The Tswana are a Bantu-speaking people who live in Botswana, Zimbabwe, South Africa and Namibia. For the Tswana, marriage is considered to be one of the most important institutions in the society, and in most instances, determines one’s status in the community. Below is a list of the rituals that are characteristic of the wedding traditions of the Tswana.
a. Age of Marriage
- Though most parents wished to marry off their daughters by a certain age, that would not always happen due to various reasons. Unfortunately, single women of age would often be shunned and referred to as ‘mafetwa’.
- Men who were of age but were yet to marry were also poorly regarded by the community and banned from attending events that were exclusive to married men. For example, they were not allowed to attend the ‘patlo’ ceremony where potential in-laws would visit the bride’s home to ask for her hand in marriage. Unmarried men of age would also refrain from speaking in public gatherings for fear of humiliation.
b. Arranged Marriages
- According to the wedding traditions of the Tswana, elders arranged the union between the boy and the girl. The young man’s paternal uncles would look for a good family and identify a beautiful girl for him to marry, with or without his consent. A good family here would refer to one that had no history of drunkenness, irresponsibility and witchcraft. A beautiful girl, on the other hand, would be one whose prudence outshone her physical beauty.
c. Preparation for Marriage
- As boys and girls approached manhood and womanhood, they would be sent to separate initiation schools to prepare them for adulthood. The boys would be sent to ‘bogwera’ where they would be schooled on manly duties, societal responsibility, marriage and how to be responsible heads of their families.
- The girls would be sent to ‘bojale’ where they would be taught how to be responsible women in society and coached on what marriage entailed.
- Patlo is one of the wedding traditions of the Tswana that is still practiced today.
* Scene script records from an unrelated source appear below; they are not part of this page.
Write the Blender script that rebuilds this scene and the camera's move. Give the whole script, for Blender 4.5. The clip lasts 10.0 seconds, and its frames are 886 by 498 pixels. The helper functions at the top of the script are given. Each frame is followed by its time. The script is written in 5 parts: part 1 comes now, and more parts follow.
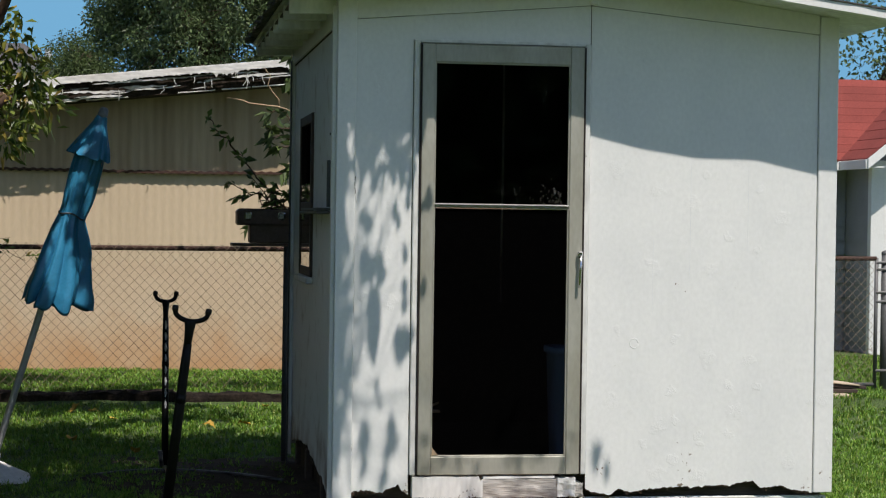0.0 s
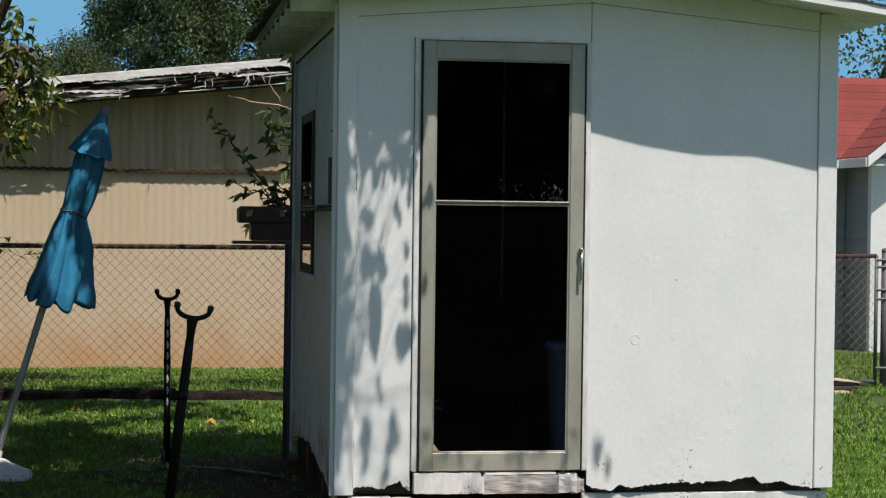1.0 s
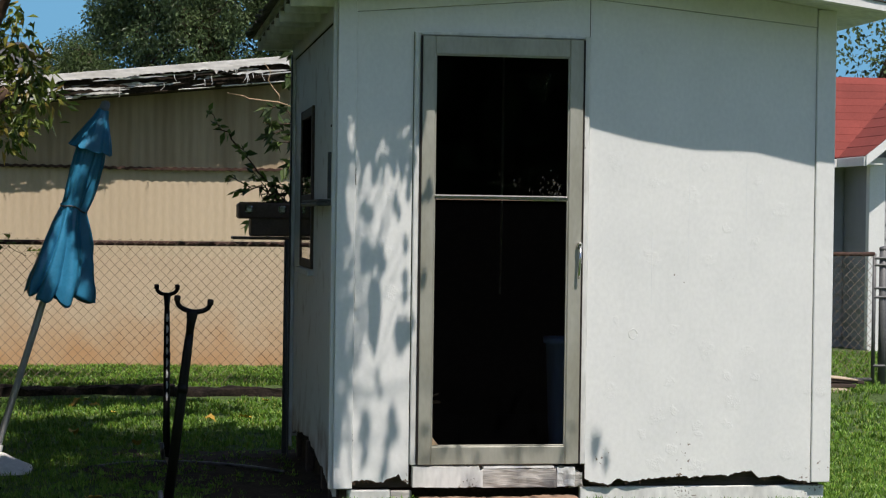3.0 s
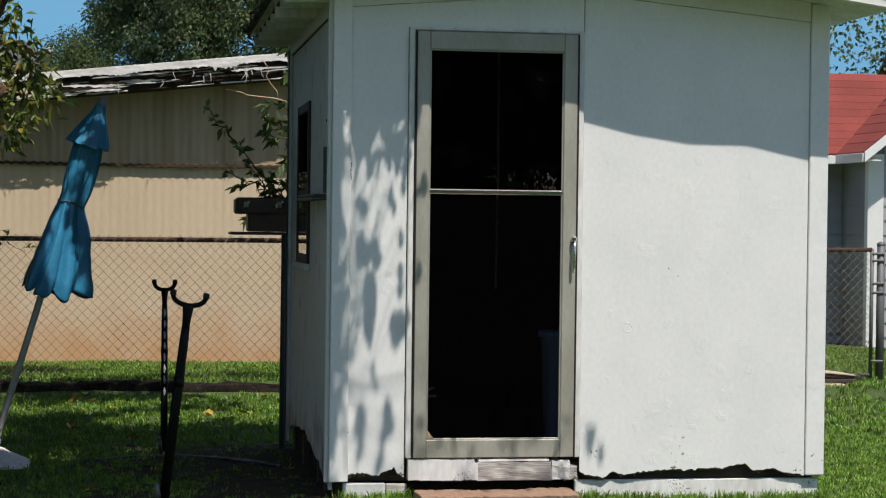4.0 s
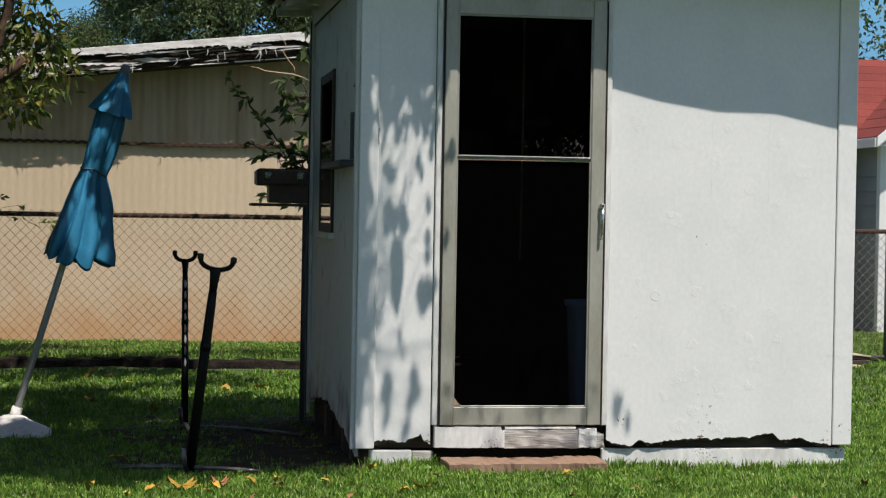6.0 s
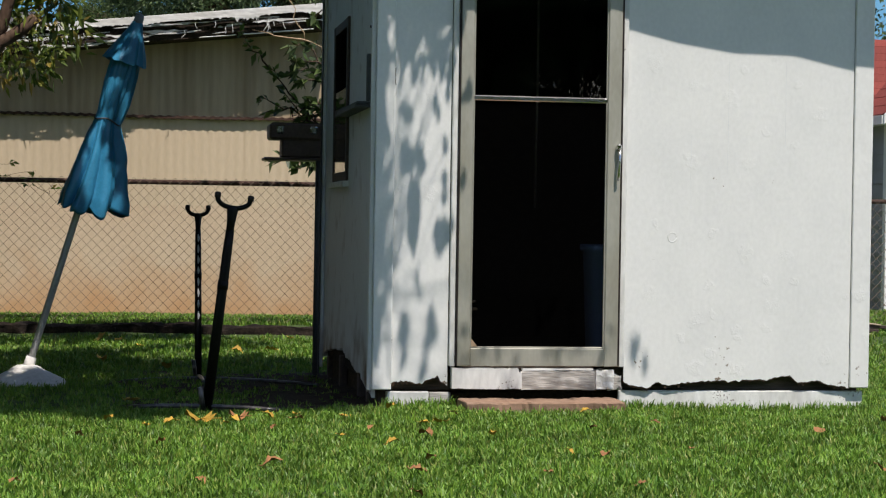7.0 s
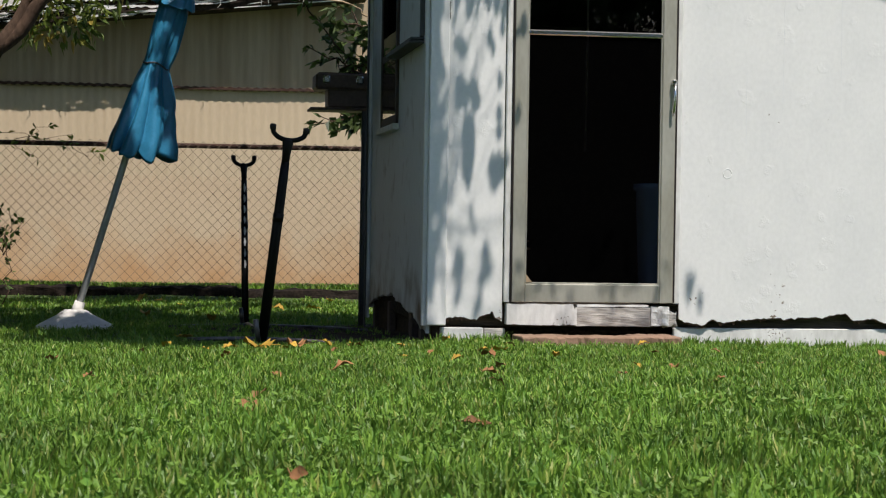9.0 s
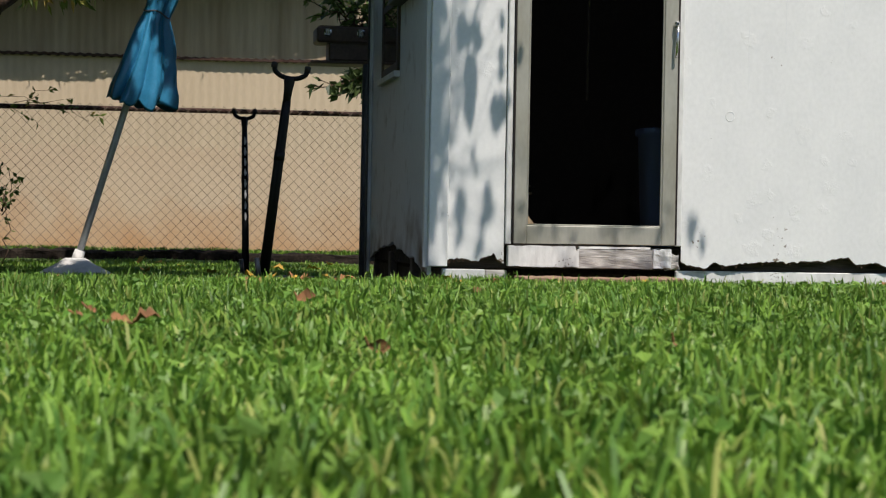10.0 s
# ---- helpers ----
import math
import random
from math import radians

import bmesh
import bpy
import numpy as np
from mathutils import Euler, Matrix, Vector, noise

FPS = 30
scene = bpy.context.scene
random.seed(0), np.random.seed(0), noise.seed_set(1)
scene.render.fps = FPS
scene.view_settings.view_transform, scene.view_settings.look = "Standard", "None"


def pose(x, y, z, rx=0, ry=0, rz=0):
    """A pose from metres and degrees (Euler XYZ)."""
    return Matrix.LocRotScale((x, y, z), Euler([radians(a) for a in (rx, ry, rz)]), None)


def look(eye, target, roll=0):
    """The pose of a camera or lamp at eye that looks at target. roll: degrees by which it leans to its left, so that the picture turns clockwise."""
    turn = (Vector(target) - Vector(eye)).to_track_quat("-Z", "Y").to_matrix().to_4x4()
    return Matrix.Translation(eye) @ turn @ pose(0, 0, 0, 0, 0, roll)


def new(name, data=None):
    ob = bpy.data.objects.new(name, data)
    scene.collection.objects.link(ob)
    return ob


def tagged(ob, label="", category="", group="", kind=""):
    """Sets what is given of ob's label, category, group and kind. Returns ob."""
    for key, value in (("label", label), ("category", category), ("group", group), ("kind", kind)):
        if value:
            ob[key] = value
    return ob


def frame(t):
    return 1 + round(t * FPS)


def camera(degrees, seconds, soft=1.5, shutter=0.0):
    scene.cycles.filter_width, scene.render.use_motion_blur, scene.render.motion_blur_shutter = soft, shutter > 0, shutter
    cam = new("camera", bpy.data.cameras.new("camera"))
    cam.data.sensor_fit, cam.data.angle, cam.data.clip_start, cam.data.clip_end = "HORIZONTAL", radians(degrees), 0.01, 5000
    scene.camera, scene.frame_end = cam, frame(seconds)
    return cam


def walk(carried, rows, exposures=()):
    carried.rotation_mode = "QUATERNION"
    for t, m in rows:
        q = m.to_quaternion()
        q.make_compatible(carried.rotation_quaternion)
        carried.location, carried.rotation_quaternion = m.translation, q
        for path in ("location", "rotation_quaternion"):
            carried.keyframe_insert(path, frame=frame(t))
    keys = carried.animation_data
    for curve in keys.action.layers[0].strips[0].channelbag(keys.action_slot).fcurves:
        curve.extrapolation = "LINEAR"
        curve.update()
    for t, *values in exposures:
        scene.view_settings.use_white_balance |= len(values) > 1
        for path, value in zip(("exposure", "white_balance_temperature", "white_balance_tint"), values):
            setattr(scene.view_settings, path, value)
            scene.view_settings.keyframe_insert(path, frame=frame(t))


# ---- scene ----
cam = camera(25.5, 10.0, soft=1.2)
PATH = [
    (0, (-0.917, -9.042, 1.39), (-0.606, -7.067, 1.359), 0.8),
    (0.5, (-0.925, -9.042, 1.384), (-0.613, -7.067, 1.352), 0.7),
    (1, (-0.926, -9.064, 1.375), (-0.615, -7.089, 1.344), 0.7),
    (1.5, (-0.918, -9.085, 1.364), (-0.607, -7.109, 1.333), 0.7),
    (2, (-0.918, -9.095, 1.347), (-0.606, -7.119, 1.318), 0.8),
    (2.5, (-0.942, -9.082, 1.347), (-0.629, -7.107, 1.318), 0.8),
    (4, (-0.904, -9.144, 1.322), (-0.594, -7.168, 1.291), 0.7),
    (4.5, (-0.914, -9.139, 1.317), (-0.604, -7.164, 1.287), 0.7),
    (5, (-0.94, -9.134, 1.328), (-0.629, -7.158, 1.297), 0.8),
    (5.5, (-0.982, -9.104, 1.292), (-0.671, -7.129, 1.261), 0.8),
    (5.7, (-1.001, -9.096, 1.267), (-0.69, -7.121, 1.229), 0.9),
    (6.8, (-1.09, -9.053, 0.901), (-0.779, -7.077, 0.875), 1.0),
    (7, (-1.104, -9.056, 0.877), (-0.792, -7.08, 0.847), 0.9),
    (7.5, (-1.15, -9.055, 0.831), (-0.837, -7.08, 0.8), 0.8),
    (8, (-1.186, -9.052, 0.796), (-0.891, -7.074, 0.775), 0.9),
    (8.5, (-1.218, -9.021, 0.725), (-0.923, -7.043, 0.704), 0.9),
    (9, (-1.272, -8.989, 0.534), (-0.976, -7.011, 0.512), 0.9),
    (9.5, (-1.288, -8.974, 0.382), (-0.992, -6.996, 0.361), 0.9),
    (10, (-1.28, -8.961, 0.252), (-0.982, -6.983, 0.232), 1.0),
]
walk(cam, [(t, look(eye, target, roll)) for t, eye, target, roll in PATH], [(0, 0.2, 6800, 12), (10, 0.2, 6800, 12)])

cam.data.dof.use_dof = True
cam.data.dof.focus_distance = 9.0
cam.data.dof.aperture_fstop = 24.0

# ---- daylight ----
SUN = Vector((0.13, -0.41, 0.90)).normalized()
world = bpy.data.worlds.new("sky")
scene.world = world
world.use_nodes = True
wn = world.node_tree.nodes
wl = world.node_tree.links
sky = wn.new("ShaderNodeTexSky")
sky.sky_type = "NISHITA"
sky.sun_disc = False
sky.sun_elevation = math.asin(SUN.z)
sky.sun_rotation = math.atan2(SUN.x, SUN.y)
sky.altitude = 600
sky.air_density, sky.dust_density, sky.ozone_density = 1.0, 0.6, 1.5
wn["Background"].inputs["Strength"].default_value = 0.109
wl.new(sky.outputs["Color"], wn["Background"].inputs["Color"])
sun_data = bpy.data.lights.new("sun", "SUN")
sun_data.energy, sun_data.angle, sun_data.color = 4.5, radians(0.53), (1.0, 0.962, 0.92)
sun = new("sun", sun_data)
sun.matrix_world = look((0, 0, 12), Vector((0, 0, 12)) - SUN)


# ---- materials ----
def mat(name, color, rough=0.7, metal=0.0, grain=0.15, grain_scale=60.0, blotch=0.2, blotch_scale=2.5, bump=0.1,
        bump_scale=80.0, stretch=(1, 1, 1), tint=None, random_by=None, random_amount=0.0, spec=0.35, bump_dist=0.004):
    """A two-scale procedural surface. tint: a second colour that the large blotches mix in."""
    m = bpy.data.materials.new(name)
    m.use_nodes = True
    n, l = m.node_tree.nodes, m.node_tree.links
    b = n["Principled BSDF"]
    b.inputs["Roughness"].default_value, b.inputs["Metallic"].default_value = rough, metal
    b.inputs["Specular IOR Level"].default_value = spec
    tc, mp = n.new("ShaderNodeTexCoord"), n.new("ShaderNodeMapping")
    mp.inputs["Scale"].default_value = stretch
    l.new(tc.outputs["Object"], mp.inputs["Vector"])
    big, small, fine = (n.new("ShaderNodeTexNoise") for _ in range(3))
    for node, s, d in ((big, blotch_scale, 5.0), (small, grain_scale, 4.0), (fine, bump_scale, 6.0)):
        node.inputs["Scale"].default_value, node.inputs["Detail"].default_value = s, d
        l.new(mp.outputs["Vector"], node.inputs["Vector"])
    dark = tint or tuple(c * 0.55 for c in color)
    ramp = n.new("ShaderNodeValToRGB")
    ramp.color_ramp.elements[0].position, ramp.color_ramp.elements[1].position = 0.38, 0.68
    l.new(big.outputs["Fac"], ramp.inputs["Fac"])
    amount = n.new("ShaderNodeMath")
    amount.operation = "MULTIPLY"
    amount.inputs[1].default_value = blotch
    l.new(ramp.outputs["Color"], amount.inputs[0])
    mix = n.new("ShaderNodeMix")
    mix.data_type = "RGBA"
    mix.inputs["A"].default_value, mix.inputs["B"].default_value = (*color, 1), (*dark, 1)
    l.new(amount.outputs[0], mix.inputs["Factor"])
    scale = n.new("ShaderNodeMapRange")
    scale.inputs["To Min"].default_value, scale.inputs["To Max"].default_value = 1 - grain, 1 + grain
    scale.inputs["From Min"].default_value, scale.inputs["From Max"].default_value = 0.3, 0.7
    l.new(small.outputs["Fac"], scale.inputs["Value"])
    hsv = n.new("ShaderNodeHueSaturation")
    l.new(mix.outputs["Result"], hsv.inputs["Color"])
    l.new(scale.outputs["Result"], hsv.inputs["Value"])
    if random_by:
        src = n.new("ShaderNodeObjectInfo").outputs["Random"] if random_by == "object" else n.new("ShaderNodeNewGeometry").outputs["Random Per Island"]
        vary = n.new("ShaderNodeMapRange")
        vary.inputs["To Min"].default_value, vary.inputs["To Max"].default_value = 1 - random_amount, 1 + random_amount
        l.new(src, vary.inputs["Value"])
        both = n.new("ShaderNodeMath")
        both.operation = "MULTIPLY"
        l.new(vary.outputs["Result"], both.inputs[0])
        l.new(scale.outputs["Result"], both.inputs[1])
        l.new(both.outputs[0], hsv.inputs["Value"])
    l.new(hsv.outputs["Color"], b.inputs["Base Color"])
    bp = n.new("ShaderNodeBump")
    bp.inputs["Strength"].default_value, bp.inputs["Distance"].default_value = bump, bump_dist
    l.new(fine.outputs["Fac"], bp.inputs["Height"])
    l.new(bp.outputs["Normal"], b.inputs["Normal"])
    return m


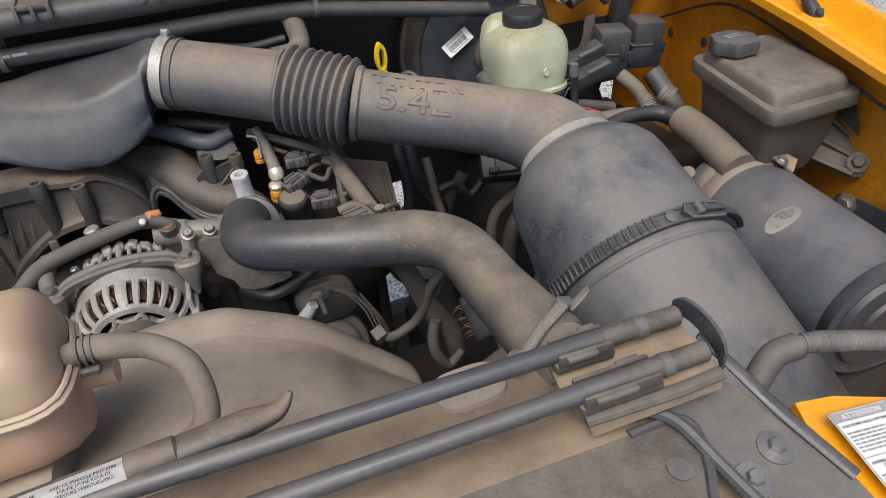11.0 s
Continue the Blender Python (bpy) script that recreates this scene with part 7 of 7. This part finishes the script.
# plugs and lines deep beside the steering shaft
dpl = thing("chassis_connector", (0.726, 0.559, 1.078), "grimy black multi-pin connector beside the frame", "connector")
m = aim((0.738, 0.566, 1.091), (-0.2, -0.6, 0.75))
part("shell", box(B(), m, (0.075, 0.040, 0.030), 0.004), M_BLACK, dpl)
part("cover", box(B(), m @ Matrix.Translation((0.006, 0.0, 0.018)), (0.045, 0.030, 0.010), 0.003), M_PLUG, dpl)
part("latch", box(B(), m @ Matrix.Translation((-0.020, -0.012, 0.020)), (0.014, 0.010, 0.012), 0.002), M_BLACKD, dpl)
part("boot", tube(B(), [m @ Vector((0.035, 0, 0)), m @ Vector((0.055, -0.006, 0.002)), m @ Vector((0.075, -0.03, -0.004))], [0.012, 0.011, 0.009], 10), M_LOOM, dpl)
for pts, r, mtl, lab in (
    ([(0.588, 0.63, 1.185), (0.584, 0.606, 1.131), (0.59, 0.6, 1.091), (0.589, 0.6, 1.05), (0.577, 0.6, 1.02), (0.556, 0.6, 1.007)], 0.0085, M_RUBBERC, "black hose hanging beside the engine"),
    ([(0.604, 0.63, 1.185), (0.602, 0.606, 1.128), (0.608, 0.6, 1.093), (0.627, 0.6, 1.06), (0.643, 0.6, 1.026), (0.654, 0.6, 0.951), (0.661, 0.6, 0.851)], 0.0100, M_RUBBERC, "black cable bundle beside the steering shaft"),
    ([(0.633, 0.58, 1.074), (0.658, 0.58, 1.076), (0.682, 0.58, 1.052), (0.707, 0.58, 1.069)], 0.0070, M_RUBBERC, "black hose curling behind the duct"),
    ([(0.64, 0.57, 1.013), (0.641, 0.57, 0.957), (0.648, 0.57, 0.903), (0.661, 0.57, 0.856)], 0.0050, M_BRKT, "grimy brake line beside the frame")):
    c = thing("chassis_line", pts[0], lab, "hose", "lines beside the frame")
    part("run", tube(B(), pts, r, 12), mtl, c)
    a, b = Vector(pts[-3]), Vector(pts[-2])
    part("sleeve", tube(B(), [a.lerp(b, 0.2), a.lerp(b, 0.55)], r * 1.15, 12, step=2), M_BLACK, c)

# ---------------------------------------------------------------- fan shroud
shroud = thing("fan_shroud", (0.26, 0.2, 0.9), "dusty tan radiator fan shroud with a round opening", "fan shroud")
ARC = [Vector(p) for p in [(-0.02, 0.30, 1.00), (0.05, 0.30, 1.09), (0.13, 0.30, 1.148), (0.21, 0.30, 1.174)] + [(0.293, 0.3, 1.176), (0.332, 0.3, 1.16), (0.381, 0.3, 1.129), (0.43, 0.3, 1.077), (0.484, 0.3, 1.013)] + [(0.475, 0.30, 0.99), (0.50, 0.30, 0.90)]]
ARC = spline(ARC, 6)
loops = []
for i, p in enumerate(ARC):
    f = i / (len(ARC) - 1)
    q = Vector((-0.10 + 0.72 * f, 0.10, 1.194 - 0.12 * max(0.0, f - 0.72)))
    crown = 0.012 if p.z > 1.10 else 0.003
    row = [p + Vector((0, 0.016, -0.05)), p + Vector((0, 0.018, -0.010)), p + Vector((0, 0.012, -0.001)), p + Vector((0, 0.0, 0.001)), p + Vector((0, -0.014, -0.002)), p + Vector((0, -0.018, -0.009))]
    a = p + Vector((0, -0.022, -0.010))
    for k in range(9):
        t = k / 8
        v = a.lerp(q, t)
        v.z += crown * math.sin(math.pi * t)
        row.append(v)
    low = [v + Vector((0, 0, -0.004)) for v in reversed(row[1:])]
    loops.append(row + low)
part("shell", rings(B(), loops), M_SHROUD, shroud, angle=50)
part("mount_boss", rings(B(), [oval((0.462, 0.081, 1.205)[:2] + (z,), a, b, 3.2, 28, ax="z") for z, a, b in ((1.17, 0.030, 0.022), (1.205, 0.029, 0.021), (1.214, 0.026, 0.018), (1.217, 0.018, 0.012))]), M_SHROUD, shroud)
part("upper_lip", tube(B(), [(-0.20, 0.10, 1.196), (0.10, 0.098, 1.2), (0.60, 0.098, 1.196)], 0.005, 8), M_SHROUD, shroud)

# ---------------------------------------------------------------- coolant tank
tank = thing("coolant_tank", (0.06, 0.155, 1.19), "yellowed translucent coolant tank with four bulges", "coolant tank")


def lobe(x):
    """Shrink towards the waists between the bulges: 0 on a crest, 1 in a waist."""
    d = min(abs(x - w) for w in (-0.0275, 0.0545, 0.1370))
    return max(0.0, 1 - d / 0.016) ** 1.8


def tank_ring(x, low=False):
    end = 1.0
    if x < -0.085:
        end = math.sqrt(max(0.0, 1 - ((-0.085 - x) / 0.0135) ** 2.6))
    if x > 0.196:
        end = math.sqrt(max(0.0, 1 - ((x - 0.196) / 0.0230) ** 2.4))
    w = lobe(x)
    t = min(1.0, max(0.0, (x - 0.048) / 0.013))
    t = t * t * (3 - 2 * t)
    top = 1.3085 + 0.0185 * t
    back = 0.201 + 0.001 * t
    frontw = 0.112 + 0.003 * t
    cz = 1.283
    hz = (top - cz - 0.012 * w) * (0.25 + 0.75 * end)
    cy, hy = (back + frontw) / 2, (back - frontw) / 2 * (1 - 0.12 * w) * (0.45 + 0.55 * end)
    return [Vector((x, cy + v.y, cz + max(v.z, -0.004) if not low else cz + v.z)) for v in oval((0, 0, 0), hy, hz if not low else 0.046 * (0.3 + 0.7 * end), 4.2, 44)]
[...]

Once the desired woman is identified, the negotiation process begins. A delegation from the young man’s side is sent to the potential bride’s family to ask for the young lady’s hand in marriage.
- This part of the wedding process was long, but enjoyable. The young man’s family was expected to appease the girl’s family with a variety of gifts. They were also expected to display courtesy and humility towards the girl’s family through the negotiation process.
f. Bride Price (Bogadi)
- Bogadi was negotiated after the two families reached an agreement concerning the marriage of their children. Cattle was (and is) the standard unit of bride price. The value of the bride would depend on her beauty, educational background, family background and good behavior (botho).
- The actual wedding ceremony, referred to as lenyalo, would take place at both homesteads. Cattle would be slaughtered in plenty, and enough traditional beer would be brewed in preparation for the celebrations. The wedding celebrations would start at the bride’s home where all the guests would sing wedding songs, ululate and eat to their fill. After this would come a handover ceremony at the boy’s homestead, followed by another feast. According the wedding traditions of the Tswana, this celebration would signify the official beginning of the marriage.
h. Go Laya
- Just before the wedding ceremony began, elderly women from the local community would counsel (laya) the bride about her expectations as wife and potential mother.
i. Church/Civil Marriages
- At present, most young Tswana couples are opting to have church and civil weddings instead of traditional marriage ceremonies. They still retain some of the traditional rituals, however, like Patlo, Go Batla Mosadi and Bogadi.
The wedding traditions of the Tswana are unique, colorful and enjoyable for all who attend Tswana wedding celebrations – all the more reason to retain some of these important traditions even in modern times!